While both statements are carefully worded, Comstock’s in particular, note that they are two of the most vulnerable Republicans of the 2018 cycle — this suggests the politics of resisting an independent probe are getting more dicey.
The subpoenas … were received by associates who worked with Flynn on contracts after he was forced out as director of the Defense Intelligence Agency in 2014, according to the people familiar with the investigation … Investigators have been looking into possible wrongdoing in how Flynn handled disclosures about payments from clients tied to foreign governments including Russia and Turkey … The Flynn inquiry is one piece of the broader investigation…

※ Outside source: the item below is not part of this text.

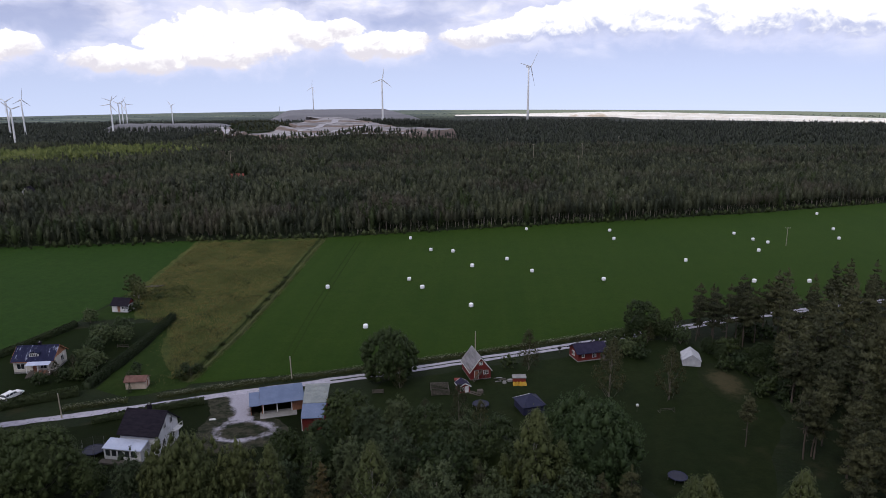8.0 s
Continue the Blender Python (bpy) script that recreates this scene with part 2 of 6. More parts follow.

CNN notes that this is “the first sign of a significant escalation of activity” in the FBI’s broader probe into Russian meddling and possible Trump campaign collusion with it.
* THE TRUMP TWEET OF THE DAY, RANK MISDIRECTION EDITION: Trump rolls out this laughably dumb argument:
Apparently Trump thinks he can can count on his followers not to appreciate that Democrats can be angry at Comey’s conduct and question Trump’s motives for firing him at the same time.